**WORK TO DO:**
Find the word "Euler" in the listing; pull out each line holding it.

**DATA BLOCK:**

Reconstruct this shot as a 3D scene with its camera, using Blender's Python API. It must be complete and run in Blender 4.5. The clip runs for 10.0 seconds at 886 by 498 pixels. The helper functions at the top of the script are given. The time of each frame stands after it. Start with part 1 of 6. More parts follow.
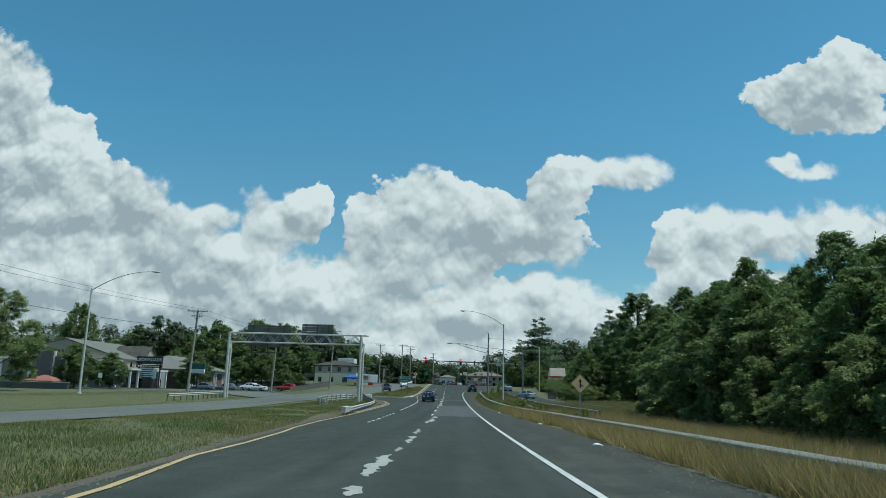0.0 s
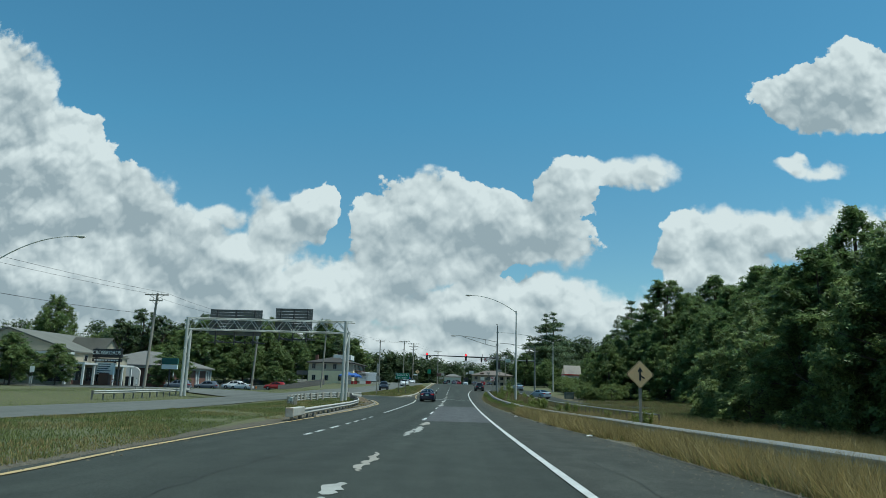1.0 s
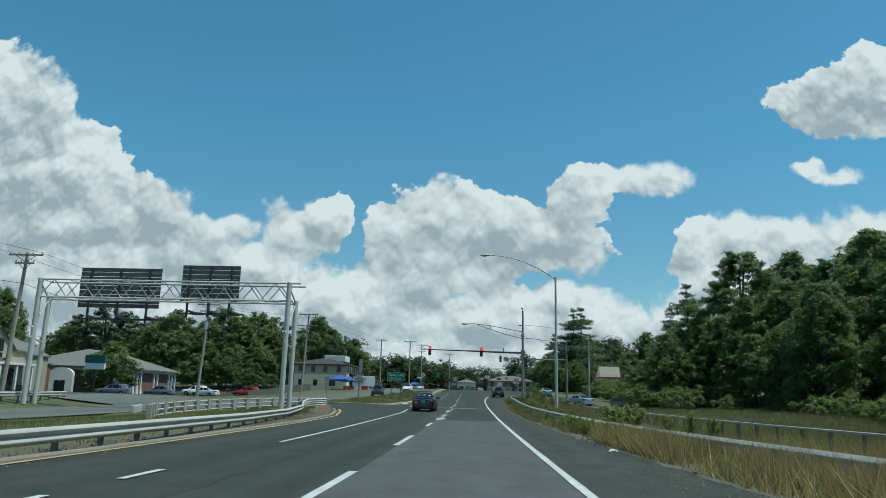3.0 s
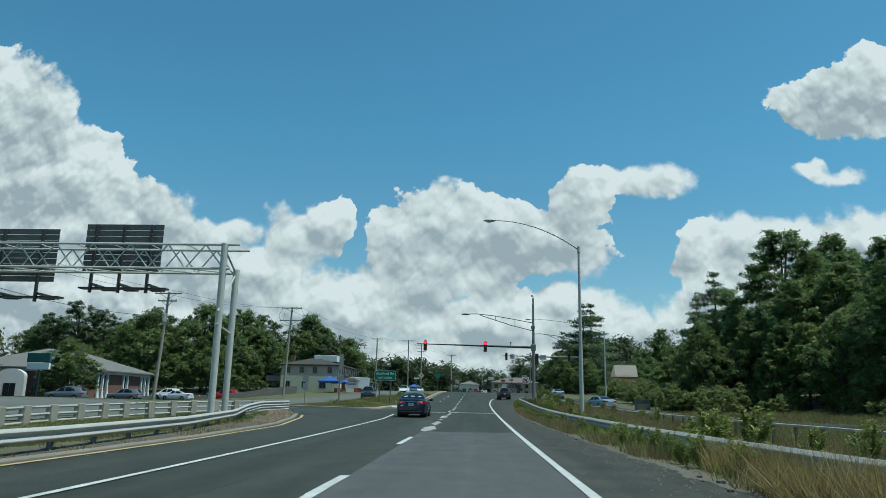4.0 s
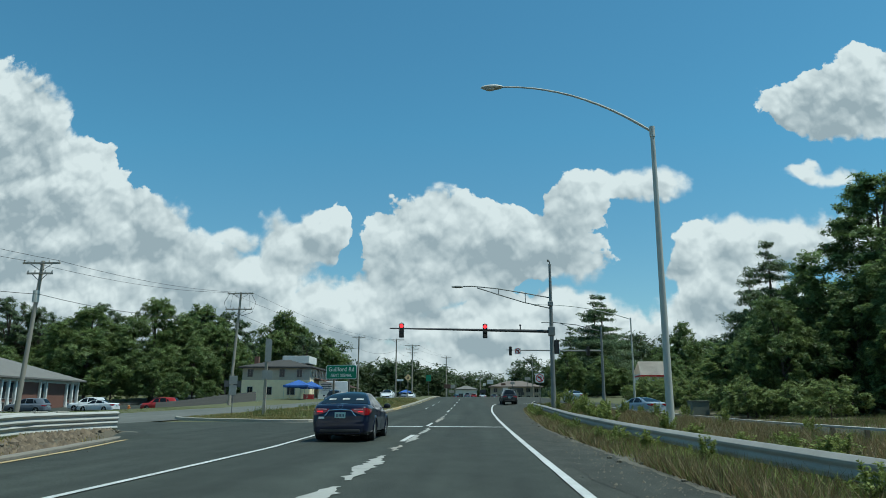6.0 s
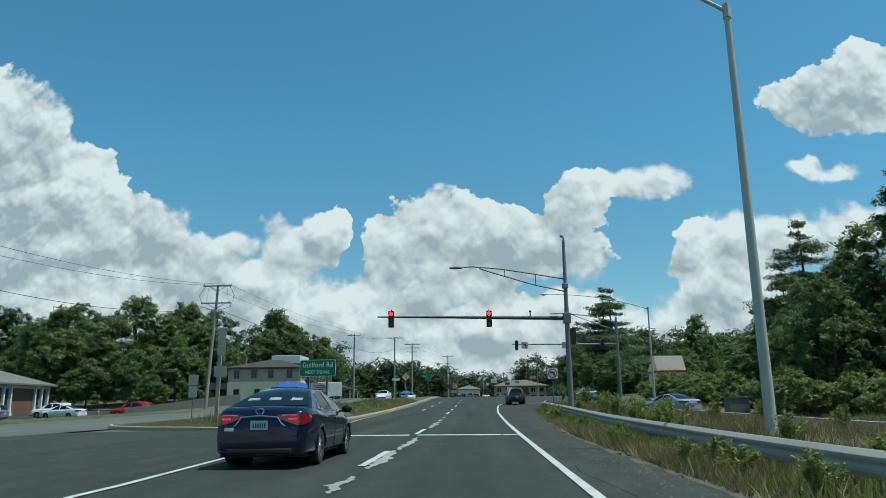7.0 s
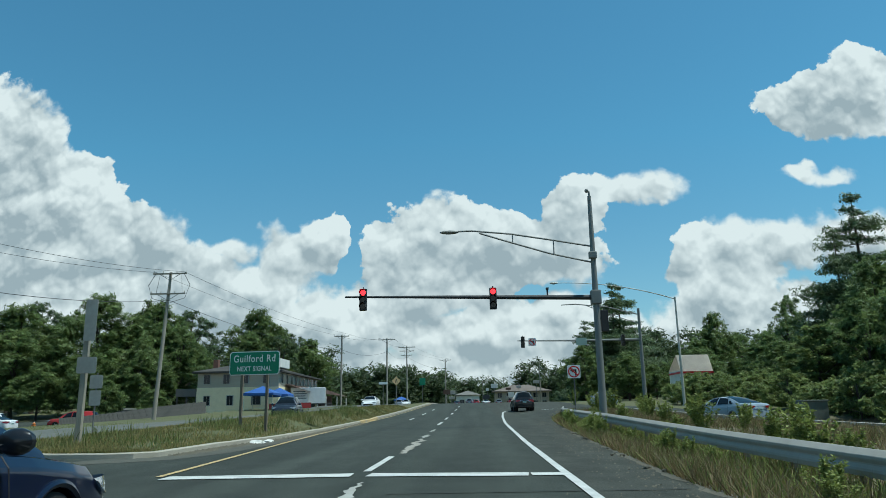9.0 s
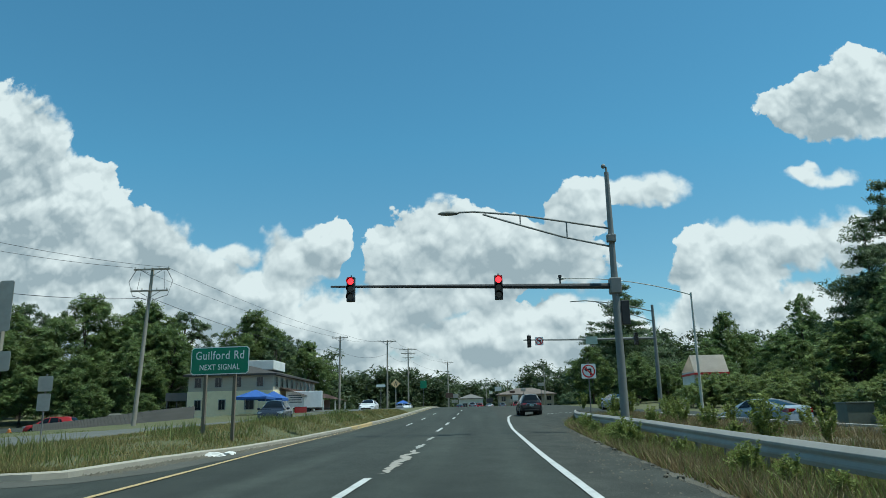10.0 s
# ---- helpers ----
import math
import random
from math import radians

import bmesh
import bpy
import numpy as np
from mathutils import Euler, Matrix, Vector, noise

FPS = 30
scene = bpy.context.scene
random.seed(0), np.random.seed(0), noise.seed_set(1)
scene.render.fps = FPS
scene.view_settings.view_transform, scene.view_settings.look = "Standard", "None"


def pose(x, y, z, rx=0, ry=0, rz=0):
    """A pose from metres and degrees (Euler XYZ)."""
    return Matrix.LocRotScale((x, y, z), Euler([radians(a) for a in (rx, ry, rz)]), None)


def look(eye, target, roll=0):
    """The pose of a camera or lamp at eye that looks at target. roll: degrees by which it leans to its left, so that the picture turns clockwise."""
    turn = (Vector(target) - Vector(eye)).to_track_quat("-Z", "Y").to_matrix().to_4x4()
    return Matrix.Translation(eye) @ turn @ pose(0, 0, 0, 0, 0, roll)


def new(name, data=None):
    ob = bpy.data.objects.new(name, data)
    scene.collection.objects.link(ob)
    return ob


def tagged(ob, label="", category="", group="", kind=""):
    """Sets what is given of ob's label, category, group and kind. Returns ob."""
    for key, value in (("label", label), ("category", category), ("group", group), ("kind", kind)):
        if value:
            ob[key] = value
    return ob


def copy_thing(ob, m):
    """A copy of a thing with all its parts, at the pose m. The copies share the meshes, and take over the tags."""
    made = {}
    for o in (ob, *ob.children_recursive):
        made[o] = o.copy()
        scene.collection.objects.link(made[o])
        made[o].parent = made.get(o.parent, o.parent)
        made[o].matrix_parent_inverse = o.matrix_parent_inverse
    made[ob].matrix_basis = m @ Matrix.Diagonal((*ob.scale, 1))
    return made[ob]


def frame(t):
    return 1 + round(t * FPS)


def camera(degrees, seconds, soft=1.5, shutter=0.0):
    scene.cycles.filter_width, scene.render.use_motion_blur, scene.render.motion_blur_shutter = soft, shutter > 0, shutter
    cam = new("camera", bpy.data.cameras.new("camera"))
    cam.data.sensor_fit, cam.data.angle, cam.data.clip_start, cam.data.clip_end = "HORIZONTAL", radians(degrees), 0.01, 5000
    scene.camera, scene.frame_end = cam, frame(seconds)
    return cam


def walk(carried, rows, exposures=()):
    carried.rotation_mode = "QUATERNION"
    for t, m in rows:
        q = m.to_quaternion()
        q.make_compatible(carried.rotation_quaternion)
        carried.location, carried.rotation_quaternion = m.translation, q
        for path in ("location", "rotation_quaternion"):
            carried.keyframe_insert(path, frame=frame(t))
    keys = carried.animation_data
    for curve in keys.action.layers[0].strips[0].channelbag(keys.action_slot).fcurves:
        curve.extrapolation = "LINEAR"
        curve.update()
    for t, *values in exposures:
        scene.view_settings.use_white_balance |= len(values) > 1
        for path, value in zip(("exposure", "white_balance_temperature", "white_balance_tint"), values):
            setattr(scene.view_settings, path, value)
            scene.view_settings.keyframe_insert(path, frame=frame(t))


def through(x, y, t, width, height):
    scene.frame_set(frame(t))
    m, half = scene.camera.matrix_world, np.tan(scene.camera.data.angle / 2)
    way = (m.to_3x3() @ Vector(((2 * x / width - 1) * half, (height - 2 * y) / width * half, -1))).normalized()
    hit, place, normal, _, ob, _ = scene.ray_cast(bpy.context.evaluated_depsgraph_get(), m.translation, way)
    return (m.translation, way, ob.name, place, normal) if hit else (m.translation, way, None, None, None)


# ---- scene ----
cam = camera(64.1, 10.0, 0.7)
PATH = [
    (0, (-0.424, -1.923, 2.07), (-0.455, 0.039, 2.456), 1.5),
    (0.5, (-0.306, 6.172, 1.802), (-0.345, 8.134, 2.188), 1.6),
    (1, (-0.048, 13.779, 1.724), (-0.097, 15.74, 2.111), 1.6),
    (1.5, (0.036, 21.652, 1.53), (-0.024, 23.612, 1.926), 1.6),
    (2, (0.205, 29.061, 1.462), (0.133, 31.019, 1.865), 1.5),
    (2.5, (0.179, 36.097, 1.399), (0.096, 38.054, 1.806), 1.6),
    (4, (0.258, 55.429, 1.226), (0.163, 57.383, 1.643), 1.1),
    (4.5, (0.216, 61.539, 1.198), (0.13, 63.49, 1.627), 1.0),
    (5, (0.262, 66.762, 1.176), (0.183, 68.713, 1.609), 0.6),
    (5.5, (0.315, 72.331, 1.174), (0.235, 74.282, 1.607), 0.5),
    (6.8, (0.367, 83.906, 1.219), (0.281, 85.856, 1.657), -0.5),
    (7, (0.349, 85.479, 1.209), (0.263, 87.429, 1.646), -0.6),
    (7.5, (0.303, 88.951, 1.216), (0.215, 90.9, 1.655), -0.6),
    (8, (0.301, 91.706, 1.277), (0.216, 93.655, 1.719), -0.7),
    (8.5, (0.284, 94.65, 1.303), (0.205, 96.598, 1.749), -0.8),
    (9, (0.269, 97.226, 1.327), (0.189, 99.172, 1.781), -1.0),
    (9.5, (0.269, 99.426, 1.323), (0.186, 101.371, 1.783), -1.1),
    (10, (0.255, 101.548, 1.385), (0.168, 103.492, 1.849), -1.2),
]
walk(cam, [(t, look(eye, goal, roll)) for t, eye, goal, roll in PATH], [(0, 0.08, 6000, -5), (5.5, 0.13, 6000, -5), (8, 0.18, 6000, -5), (10, 0.22, 6000, -5)])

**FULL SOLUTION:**
from mathutils import Euler, Matrix, Vector, noise
    """A pose from metres and degrees (Euler XYZ)."""
    return Matrix.LocRotScale((x, y, z), Euler([radians(a) for a in (rx, ry, rz)]), None)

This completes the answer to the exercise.